Provided material:
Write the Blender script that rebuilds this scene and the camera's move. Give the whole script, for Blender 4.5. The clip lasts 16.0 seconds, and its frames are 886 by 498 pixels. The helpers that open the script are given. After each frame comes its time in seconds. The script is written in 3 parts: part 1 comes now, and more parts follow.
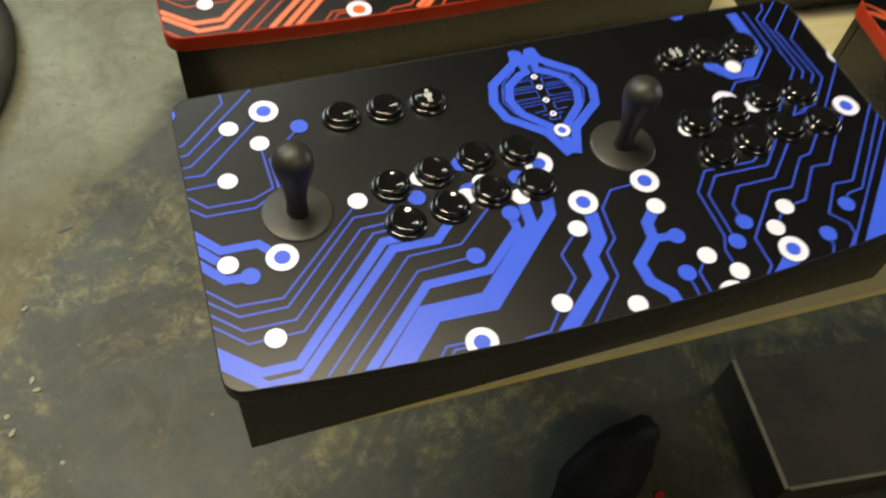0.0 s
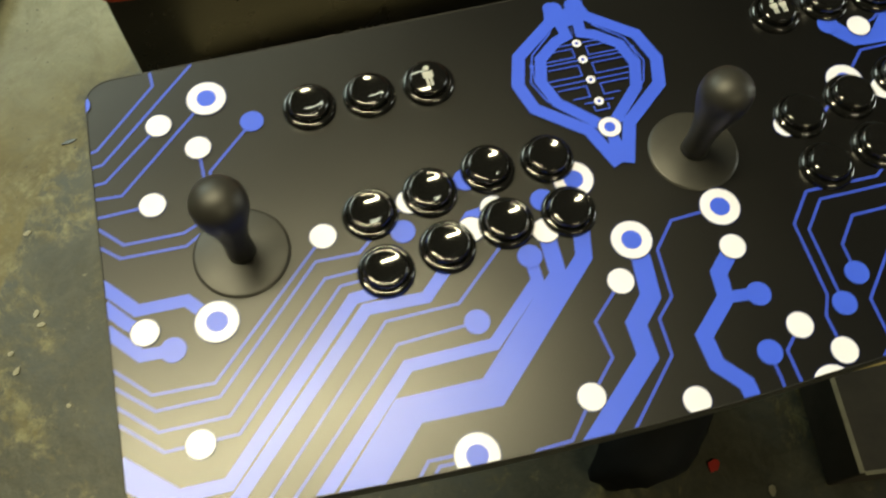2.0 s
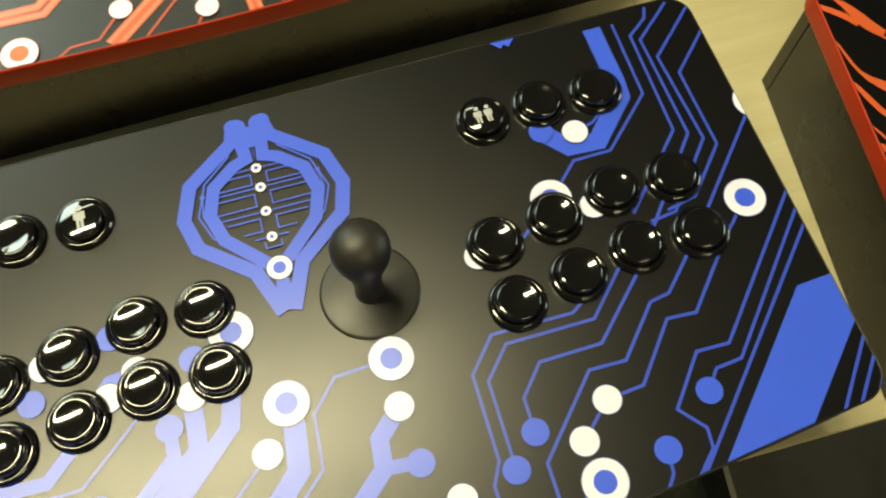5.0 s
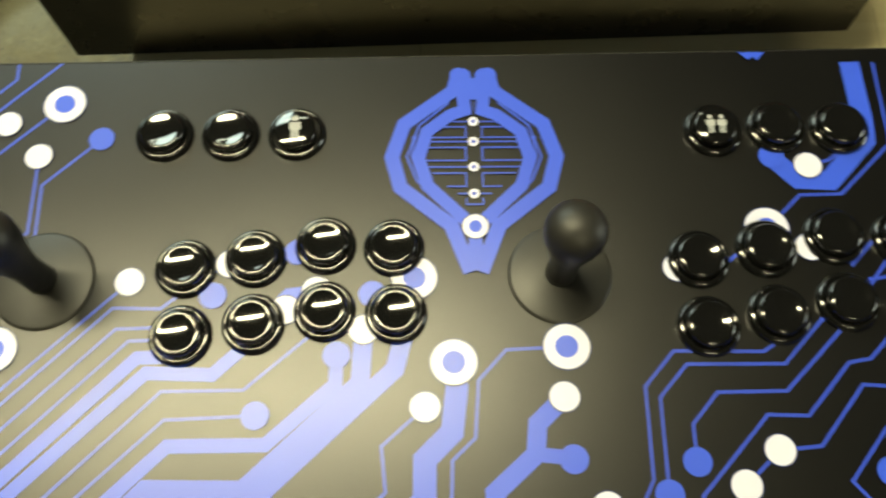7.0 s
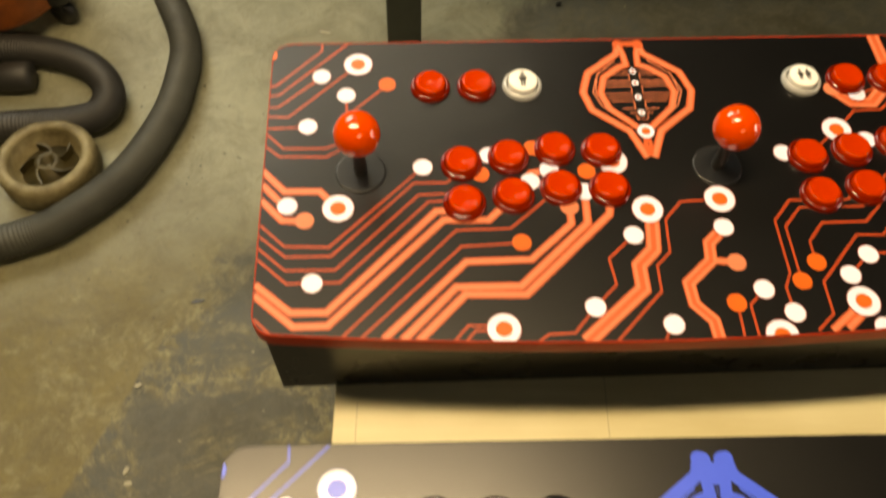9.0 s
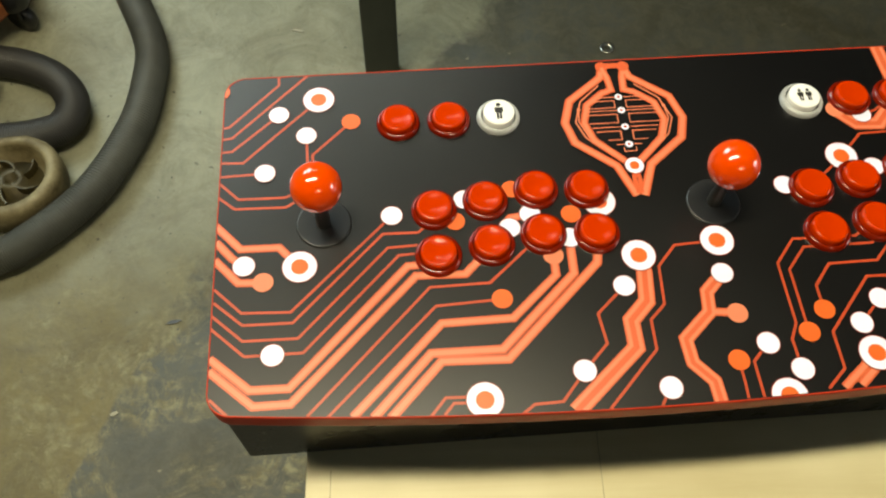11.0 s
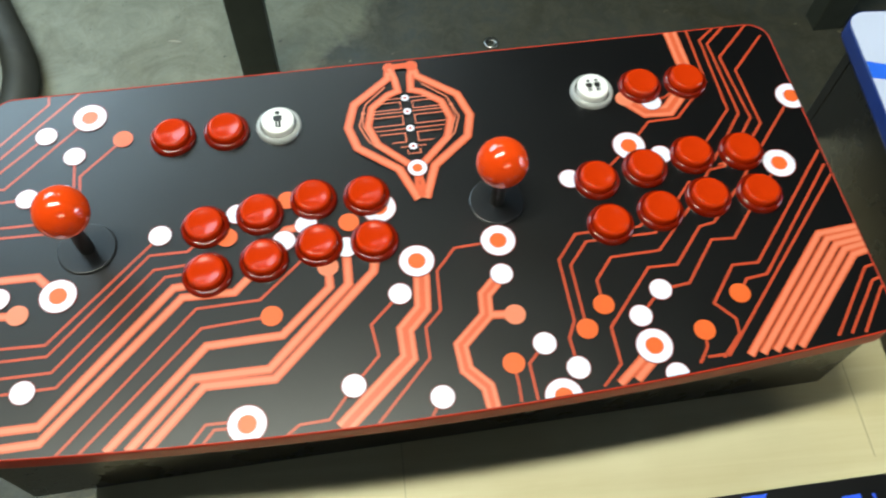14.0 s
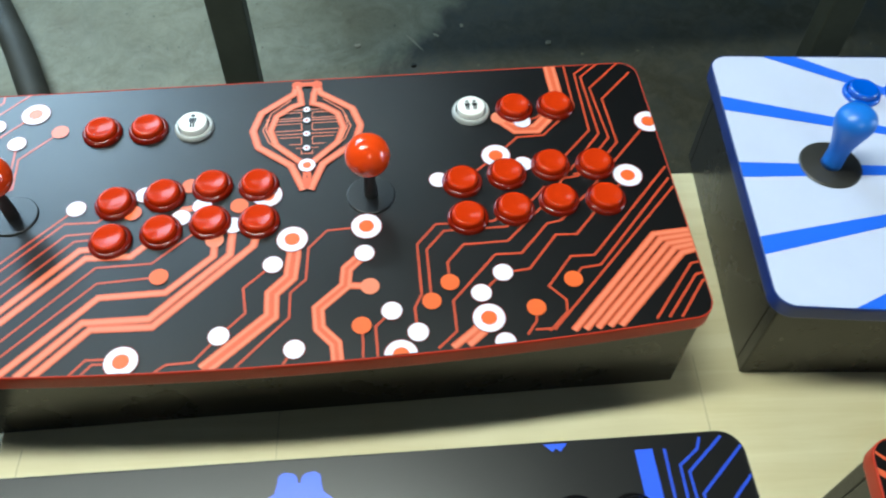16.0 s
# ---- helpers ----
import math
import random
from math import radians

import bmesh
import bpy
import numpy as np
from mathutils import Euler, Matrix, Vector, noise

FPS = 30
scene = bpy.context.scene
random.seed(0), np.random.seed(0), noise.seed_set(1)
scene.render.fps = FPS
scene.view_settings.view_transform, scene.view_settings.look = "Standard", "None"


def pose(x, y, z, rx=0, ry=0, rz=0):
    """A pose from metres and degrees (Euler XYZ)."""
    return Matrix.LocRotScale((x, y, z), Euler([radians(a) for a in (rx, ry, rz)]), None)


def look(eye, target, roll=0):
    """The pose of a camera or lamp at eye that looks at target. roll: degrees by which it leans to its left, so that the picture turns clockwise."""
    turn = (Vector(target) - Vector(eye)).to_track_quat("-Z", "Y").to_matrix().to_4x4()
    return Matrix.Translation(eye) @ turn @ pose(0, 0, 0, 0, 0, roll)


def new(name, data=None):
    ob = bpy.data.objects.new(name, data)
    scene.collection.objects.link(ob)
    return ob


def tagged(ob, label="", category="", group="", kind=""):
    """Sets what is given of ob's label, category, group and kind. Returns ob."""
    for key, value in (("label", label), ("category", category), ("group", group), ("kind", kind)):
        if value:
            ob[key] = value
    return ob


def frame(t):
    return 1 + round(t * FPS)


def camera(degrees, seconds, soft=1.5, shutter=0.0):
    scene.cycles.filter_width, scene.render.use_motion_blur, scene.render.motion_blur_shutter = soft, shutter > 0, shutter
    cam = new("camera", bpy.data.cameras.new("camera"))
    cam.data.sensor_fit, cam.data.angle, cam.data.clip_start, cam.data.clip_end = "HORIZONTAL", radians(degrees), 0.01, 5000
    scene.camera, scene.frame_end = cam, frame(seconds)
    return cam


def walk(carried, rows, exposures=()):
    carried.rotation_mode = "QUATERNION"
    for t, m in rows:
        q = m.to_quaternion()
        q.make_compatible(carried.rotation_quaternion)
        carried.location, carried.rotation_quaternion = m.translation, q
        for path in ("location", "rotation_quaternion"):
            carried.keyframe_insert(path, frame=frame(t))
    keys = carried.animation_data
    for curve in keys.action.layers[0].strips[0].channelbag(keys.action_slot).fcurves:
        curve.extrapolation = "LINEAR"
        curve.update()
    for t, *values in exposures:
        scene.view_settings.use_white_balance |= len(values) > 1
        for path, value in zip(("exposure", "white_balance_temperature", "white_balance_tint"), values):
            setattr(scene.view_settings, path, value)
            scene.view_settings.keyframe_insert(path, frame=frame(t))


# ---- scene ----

What is being asked: Extract, word for word, each line from the top of the data down to and including the line with "import numpy as np"; skip the pictures.

Output of the exercise:
Write the Blender script that rebuilds this scene and the camera's move. Give the whole script, for Blender 4.5. The clip lasts 16.0 seconds, and its frames are 886 by 498 pixels. The helpers that open the script are given. After each frame comes its time in seconds. The script is written in 3 parts: part 1 comes now, and more parts follow.
0.0 s
2.0 s
5.0 s
7.0 s
9.0 s
11.0 s
14.0 s
16.0 s
# ---- helpers ----
import math
import random
from math import radians

import bmesh
import bpy
import numpy as np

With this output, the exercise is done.